Oedipus is one of the most tragic figures in Greek mythology.
Oedipus’s parents, King Laius and Queen Jocasta of Thebes, learned from the Delphic oracle that their next son would grow up to kill his father and marry his mother.
Terrified by the prophecy, King Laius pierced the infant’s ankles and left him to die on a mountainside.
But a kind shepherd found him and took him to Corinth, where he grew up as the adopted son of King Polybus and Queen Merope. They named him Oedipus.
As a young man, Oedipus traveled to the Delphic oracle, where he heard that he would murder his father and marry his mother.
Believing that King Polybus and Queen Merope were his true parents, Oedipus fled Corinth and traveled to Thebes.
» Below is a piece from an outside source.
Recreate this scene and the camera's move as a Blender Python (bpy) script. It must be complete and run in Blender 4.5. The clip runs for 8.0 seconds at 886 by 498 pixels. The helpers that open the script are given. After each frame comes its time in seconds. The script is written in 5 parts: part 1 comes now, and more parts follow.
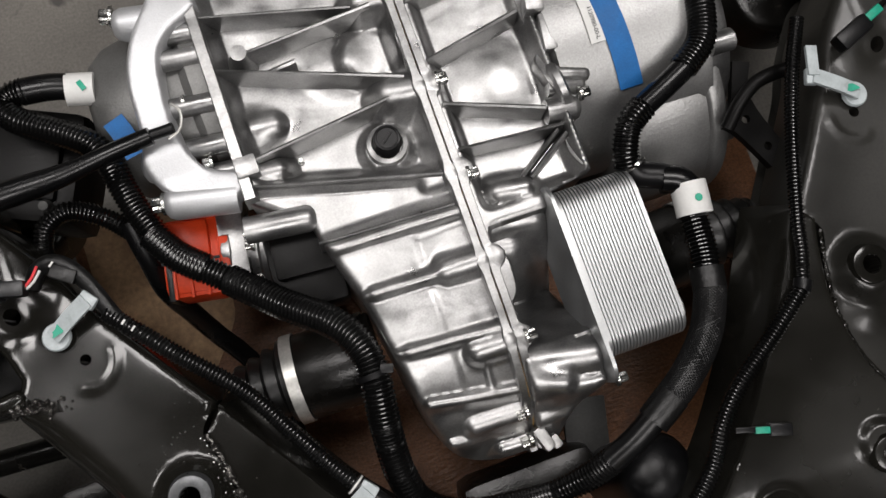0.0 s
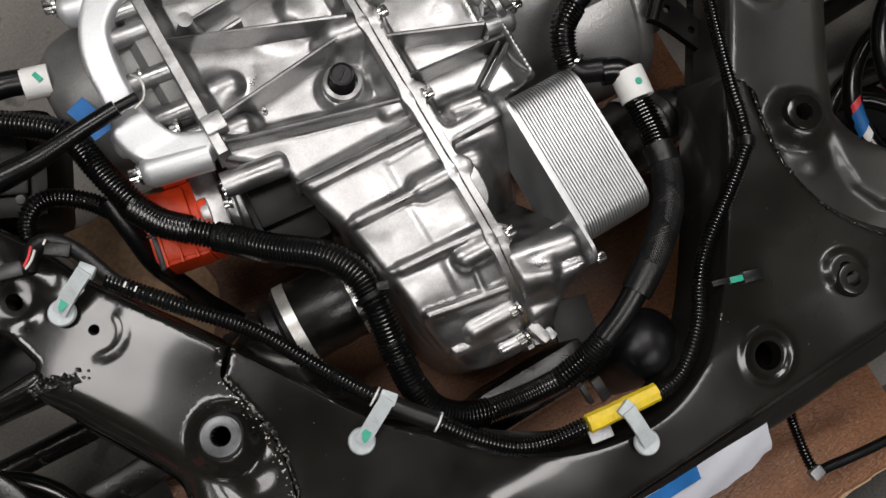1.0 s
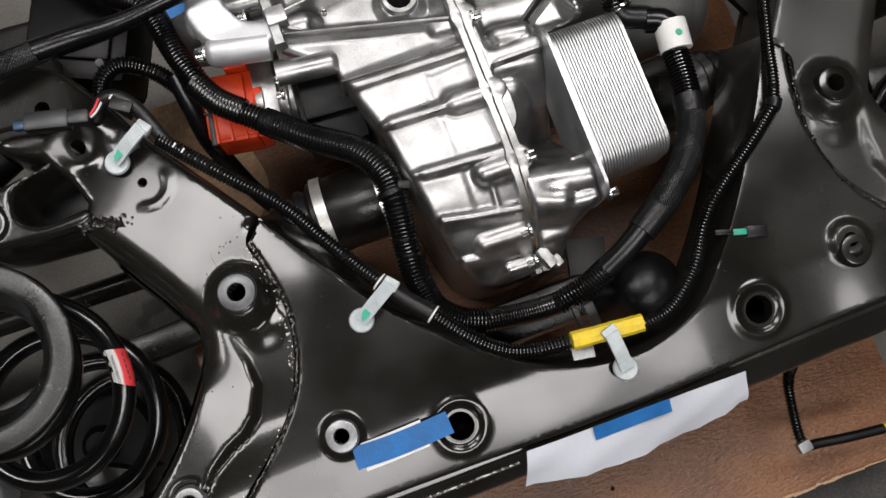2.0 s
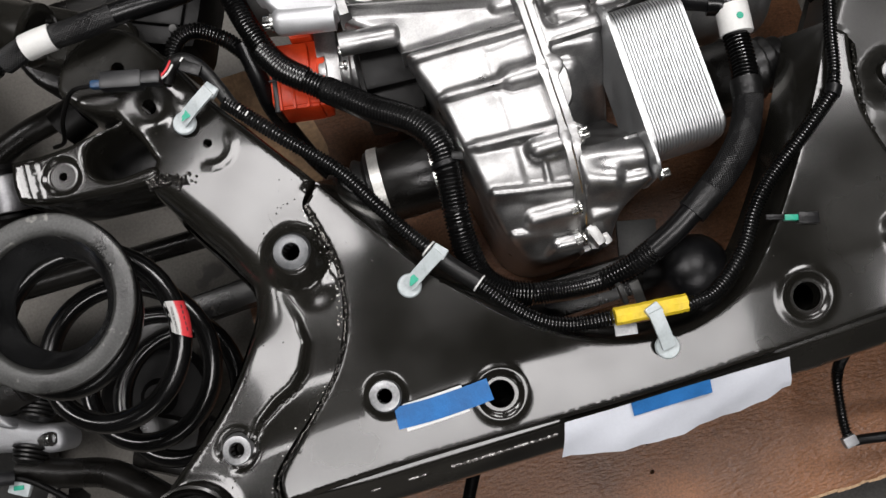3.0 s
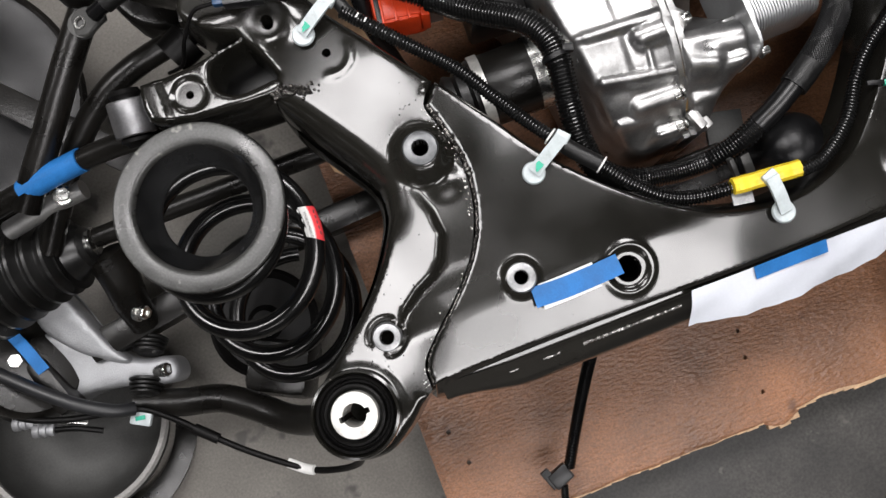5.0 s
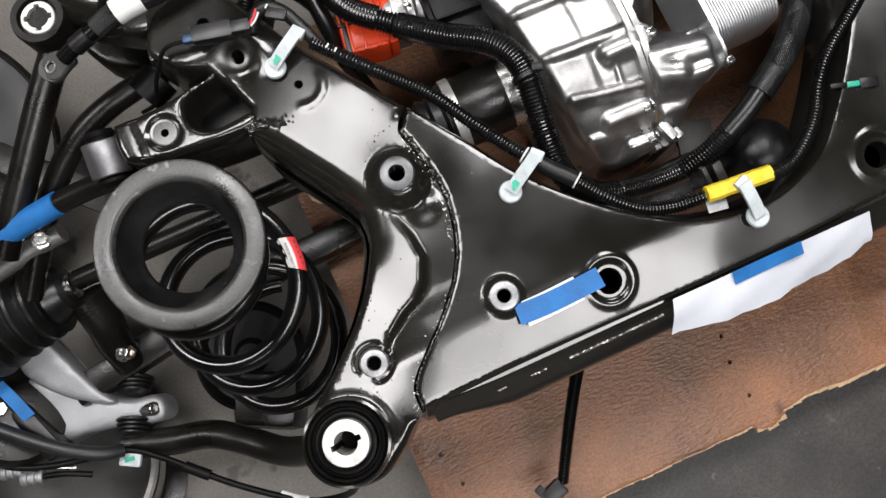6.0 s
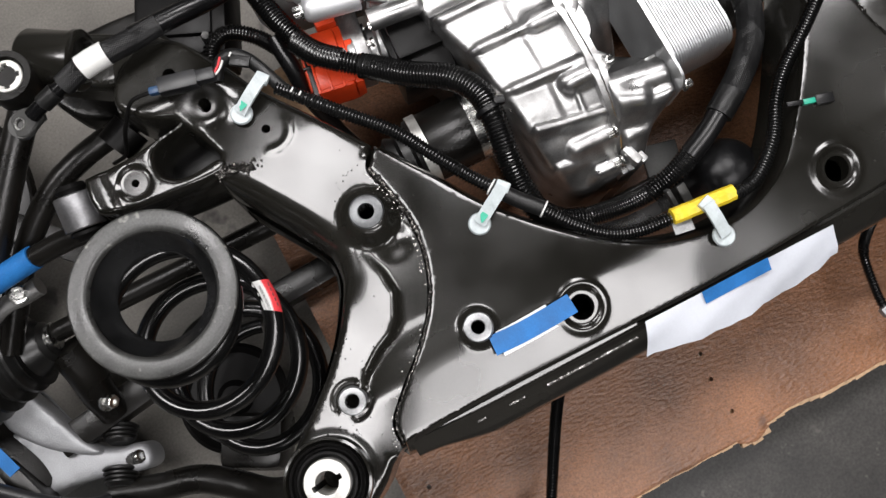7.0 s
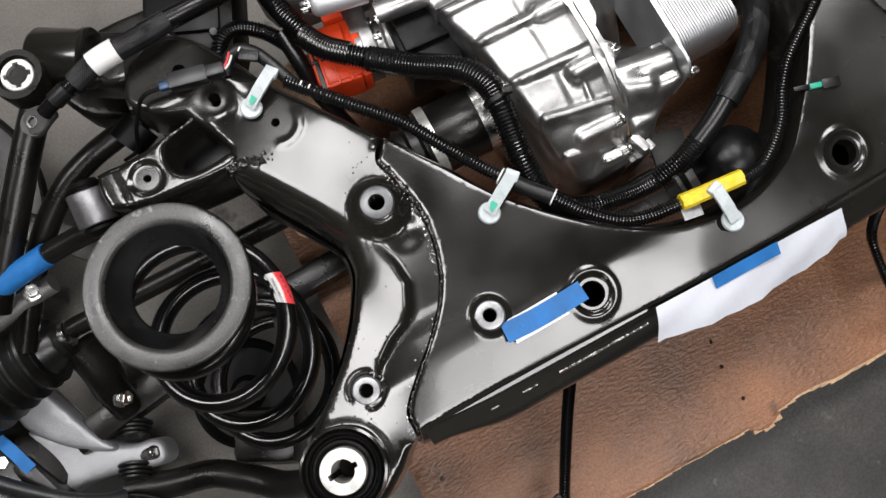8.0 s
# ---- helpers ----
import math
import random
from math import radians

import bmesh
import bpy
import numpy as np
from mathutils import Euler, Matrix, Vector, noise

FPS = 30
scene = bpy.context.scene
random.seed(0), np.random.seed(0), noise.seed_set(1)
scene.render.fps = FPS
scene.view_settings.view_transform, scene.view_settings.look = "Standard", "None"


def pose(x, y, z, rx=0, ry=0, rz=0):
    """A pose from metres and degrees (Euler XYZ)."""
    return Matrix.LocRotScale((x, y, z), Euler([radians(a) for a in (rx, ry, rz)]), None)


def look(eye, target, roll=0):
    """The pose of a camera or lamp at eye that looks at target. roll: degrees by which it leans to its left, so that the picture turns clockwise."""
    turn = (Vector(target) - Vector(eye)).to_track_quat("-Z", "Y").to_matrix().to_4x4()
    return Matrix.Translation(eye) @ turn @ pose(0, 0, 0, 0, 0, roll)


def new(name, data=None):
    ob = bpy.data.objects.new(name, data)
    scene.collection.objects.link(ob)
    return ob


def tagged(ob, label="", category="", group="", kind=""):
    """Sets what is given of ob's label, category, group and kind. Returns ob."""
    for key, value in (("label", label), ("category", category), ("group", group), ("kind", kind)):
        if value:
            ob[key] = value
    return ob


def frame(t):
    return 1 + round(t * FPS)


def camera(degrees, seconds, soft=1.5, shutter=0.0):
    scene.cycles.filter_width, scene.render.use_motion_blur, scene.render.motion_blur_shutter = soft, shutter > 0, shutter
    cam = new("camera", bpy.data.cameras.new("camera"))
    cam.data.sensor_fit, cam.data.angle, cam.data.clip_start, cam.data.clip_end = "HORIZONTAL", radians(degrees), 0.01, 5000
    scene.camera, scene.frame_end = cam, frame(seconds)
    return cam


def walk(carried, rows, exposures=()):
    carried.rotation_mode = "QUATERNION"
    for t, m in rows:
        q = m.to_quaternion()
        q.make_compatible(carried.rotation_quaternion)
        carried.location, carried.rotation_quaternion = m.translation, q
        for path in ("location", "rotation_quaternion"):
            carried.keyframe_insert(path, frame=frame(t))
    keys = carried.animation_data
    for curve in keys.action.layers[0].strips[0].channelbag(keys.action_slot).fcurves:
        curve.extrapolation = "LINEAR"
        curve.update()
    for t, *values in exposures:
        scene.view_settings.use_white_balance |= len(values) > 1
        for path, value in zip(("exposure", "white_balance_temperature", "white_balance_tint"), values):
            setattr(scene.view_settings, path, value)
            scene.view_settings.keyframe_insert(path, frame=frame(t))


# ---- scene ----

Along the way, Oedipus quarreled with an old man and struck him dead.
Although he did not realize it, Oedipus had just killed his true father, King Laius.
Oedipus continued on his way, until he confronted a fierce creature outside Thebes called the Sphinx, a cruel monster with the head and chest of a woman, the body of a lion, and the wings of a bird.
Oedipus answered the Sphinx’s riddle, making her so enraged that she flung herself off a cliff.
The city of Thebes rejoiced to be rid of the Sphinx.
As a reward, Oedipus married Queen Jocasta and became king of Thebes.
Oedipus means swollen foot in Greek.